The Jury of Spiritual Senses agreed at once upon a verdict, and there resounded throughout the vast audience-chamber of Spirit the cry, Not guilty. Then the prisoner rose up regenerated, strong, free. We noticed, as he shook hands with his counsel, Christian Science, that all sallowness and debility had disappeared. His form was erect and commanding, his countenance beaming with health and happiness. Divine Love had cast out fear. Mortal Man, no longer sick and in prison, walked forth, his feet "beautiful upon the mountains," as of one "that bringeth good tidings."
Sight, hearing, all the spiritual senses of man, are eternal.
Nature voices natural, spiritual law and divine Love, but human belief misinterprets nature. Arctic regions, sunny tropics, giant hills, winged winds, mighty billows, verdant vales, festive flowers, and glorious heavens,—all point to Mind, the spiritual intelligence they reflect. The floral apostles are hieroglyphs of Deity. Suns and planets teach grand lessons. The stars make night beautiful, and the leaflet turns naturally towards the light.
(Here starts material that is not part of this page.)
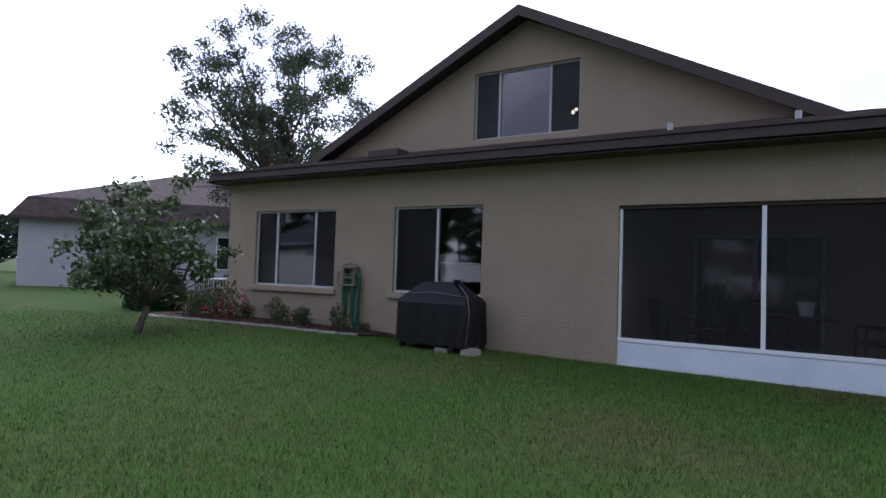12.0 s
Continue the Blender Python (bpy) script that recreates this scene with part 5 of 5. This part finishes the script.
def flower_bed():
    edge = [(16.6, 0.9), (15.6, 1.15), (14.6, 1.15), (13.5, 1.02), (12.5, 0.85), (11.6, 0.70), (10.9, 0.45), (10.4, 0.06)]
    bm = bmesh.new()
    top = [bm.verts.new((x, y, ground(x, y) + 0.03)) for x, y in edge]
    low = [bm.verts.new((x, 0.003, ground(x, 0) + 0.06)) for x, y in edge]
    for k in range(len(edge) - 1):
        bm.faces.new((top[k], top[k + 1], low[k + 1], low[k]))
    bmesh.ops.subdivide_edges(bm, edges=bm.edges[:], cuts=4, use_grid_fill=True)
    s = tagged(link("mulch_strip", bm, M_MULCH, smooth=True), "strip of dark mulch along the house wall", "mulch bed", kind="stuff")
    g = np.random.default_rng(6)
    n = 1500
    x = 10.5 + 5.5 * g.random(n)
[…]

To believe is to be firm. In adopting all this vast idea of Christ Jesus, the eunuch was to know in whom he believed. To believe thus was to enter the spiritual sanctuary of Truth, and there learn, in divine Science, somewhat of the All-Father-Mother God. It was to understand God and man: it was sternly to rebuke the mortal belief that man has fallen away from his first estate; that man, made in God's own likeness, and reflecting Truth, could fall into mortal error; or, that man is the father of man. It was to enter unshod the Holy of Holies, where the miracle of grace appears, and where the miracles of Jesus had their birth,—healing the sick, casting out evils, and resurrecting the human sense to the belief that Life, God, is not buried in matter. This is the spiritual dawn of the Messiah, and the overture of the angels. This is when God is made manifest in the flesh, and thus it destroys all sense of sin, sickness, and death,—when the brightness of His glory encompasseth all being.
^Is it correct to say of material objects, that they are nothing and exist only in imagination?^
Nothing and something are words which need correct definition. They either mean formations of indefinite and vague human opinions, or scientific classifications of the unreal and the real. My sense of the beauty of the universe is, that beauty typifies holiness, and is something to be desired. Earth is more spiritually beautiful to my gaze now than when it was more earthly to the eyes of Eve. The pleasant sensations of human belief, of form and color, must be spiritualized, until we gain the glorified sense of substance as in the new heaven and earth, the harmony of body and Mind.
Even the human conception of beauty, grandeur, and utility is something that defies a sneer. It is more than imagination. It is next to divine beauty and the grandeur of Spirit. It lives with our earth-life, and is the subjective state of high thoughts. The atmosphere of mortal mind constitutes our mortal environment. What mortals hear, see, feel, taste, smell, constitutes their present earth and heaven: but we must grow out of even this pleasing thraldom, and find wings to reach the glory of supersensible Life; then we shall soar above, as the bird in the clear ether of the blue temporal sky.
To take all earth's beauty into one gulp of vacuity and label beauty nothing, is ignorantly to caricature God's creation, which is unjust to human sense and to the divine realism. In our immature sense of spiritual things, let us say of the beauties of the sensuous universe: "I love your promise; and shall know, some time, the spiritual reality and substance of form, light, and color, of what I now through you discern dimly; and knowing this, I shall be satisfied. Matter is a frail conception of mortal mind; and mortal mind is a poorer representative of the beauty, grandeur, and glory of the immortal Mind."